The Union are in the midst of a breakout MLS campaign, maturing into the best edition of the team we have ever seen. But that version of the Union didn't show up at BBVA Compass Stadium. Instead, we saw the familiar sight of a Union side that made mistakes and failed to generate quality chances in a final, which ultimately doomed them to their third U.S. Open Cup final loss in five years.
The Union had every reason to believe this was their time to deliver the club's first trophy. Fresh off consecutive league wins against two strong opponents in Seattle and Sporting Kansas City, the Union arrived in Houston with confidence and belief that this year's final would be different than their two previous visits.
Unfortunately for them, that confidence took a hit just four minutes into the match when an Alberth Elis cross found Mauro Manotas wide open in front of goal for the opener. It was the kind of defensive lapse the Union had committed less of in recent months as their young defense matured.

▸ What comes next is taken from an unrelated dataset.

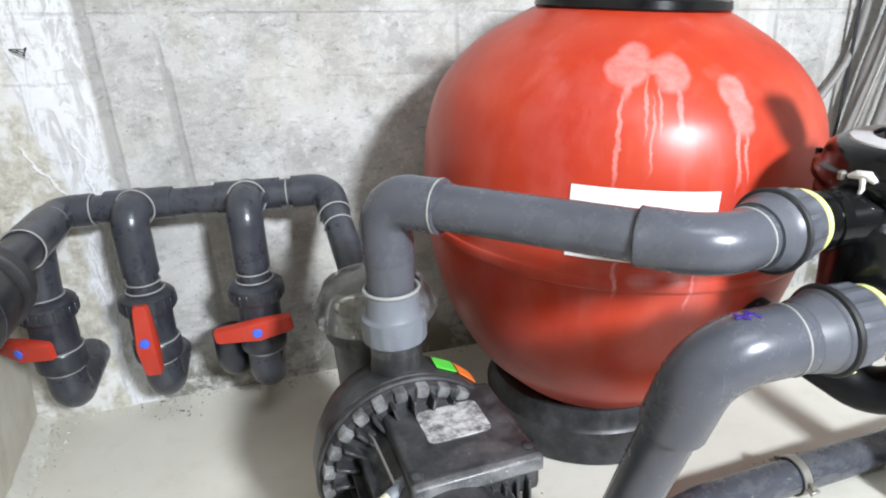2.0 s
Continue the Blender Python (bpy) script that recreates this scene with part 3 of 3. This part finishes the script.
def pump():
    t = thing("pool_pump", "dusty black pool pump with clear strainer lid", "pump", at=(PC.x, PC.y, 0))
    inv = Matrix.Translation((-PC.x, -PC.y, 0))

    def put(name, bm, mat, parent=None, label=""):
        bmesh.ops.transform(bm, matrix=inv, verts=bm.verts[:])
        return part(name, bm, mat, parent or t, label)

    z = PC.z
    put("volute", turned(pump_at(-0.13, 0, z), pump_at(0.02, 0, z), [(0, 0.06), (0.01, 0.09), (0.04, 0.125), (0.075, 0.138), (0.10, 0.142), (0.128, 0.142), (0.135, 0.136), (0.15, 0.134)], 48), M_MOTOR)
    put("motor", turned(pump_at(0.0, 0, z), pump_at(0.30, 0, z), [(0, 0.10), (0.03, 0.088), (0.20, 0.088), (0.21, 0.096), (0.235, 0.096), (0.25, 0.085), (0.262, 0.05)], 40), M_MOTOR)
    for k in range(26):
        a = 2 * math.pi * k / 26
        q = SIDE * math.cos(a) + V((0, 0, 1)) * math.sin(a)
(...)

As rough a start as it was, the Union appeared to shake it off and responded well, controlling possession against a Dynamo side that always did seem content to sit back and look for chances on the counter. The Union couldn't turn that possession into quality chances though, and before any real chance to respond came they gave up another goal, with Manotas running through their defense and unleashing a left-footed shot past Andre Blake.
The Union never recovered, looking stunned for much of the second half, and even when their attack began showing signs of life they squandered the good chances they were able to create. It was a scene long-time Union fans were all too familiar with, only not as much this year. By the time talented young defender Auston Trusty put the ball into his own net on the attempted clearance of a Blake save, Union fans were left with the bitter reality that their wait for a trophy was going to continue.
As crushing as Wednesday's loss was, it doesn't change the fact the Union are in the midst of a defining season and head coach Jim Curtin's job now will be to help his team shake off the stench of Wednesday's loss in a hurry. There are big games ahead for a team trying to make the playoffs for the first time since 2016, and just the third time in team history.
They travel to Columbus on Saturday with a chance to not only set a new team record for points in a season, but also a chance to leapfrog the Crew into fourth place in the Eastern Conference. That would not only push them to the brink of a playoff berth, it would put them in position to host their first playoff game since 2011.
While the Union have the rest of the MLS season to look forward to, the Dynamo will want to bask in their first U.S. Open Cup title victory for a while.
Their MLS season is all but over. They aren't yet eliminated from the playoffs, but they are 12 points back with only 15 total points left to play for, meaning they're a miracle away from the postseason. It wasn't supposed to be that kind of season, not after such a promising 2017. This is, after all, the same Dynamo team that began this season handing Atlanta United a 4-0 whipping. Those days are long gone though, buried by a 10-match winless slide during the summer that doomed Wilmer Cabrera's men to wonder what might have been if injuries and late-game collapses hadn't cost them so many results.
Wednesday's triumph not only gave the Dynamo and their fans a much-needed taste of joy, it provided a reminder of what the team could do under Cabrera, and should raise questions about what team ownership is going to do this winter. The Dynamo are notorious for being one of the cheapest teams in the league, and that thriftiness hasn't helped them fill BBVA Compass Stadium, which is too often struggling to fill seats even with exciting attacking talents like Elis and Open Cup final hero Manotas.
Maybe Wednesday's cup final triumph can convince ownership that investing more on players this winter is worth it. There is talent on the team to build around, but expecting the Dynamo to compete consistently in a league where spending is increasing every year just isn't realistic.
Cabrera and the Dynamo deserve credit for winning a trophy in spite of that limited spending, but Wednesday's title should serve as impetus for owners to invest more so that there can be more championship nights in Houston, and fewer seasons requiring an Open Cup title as a consolation prize.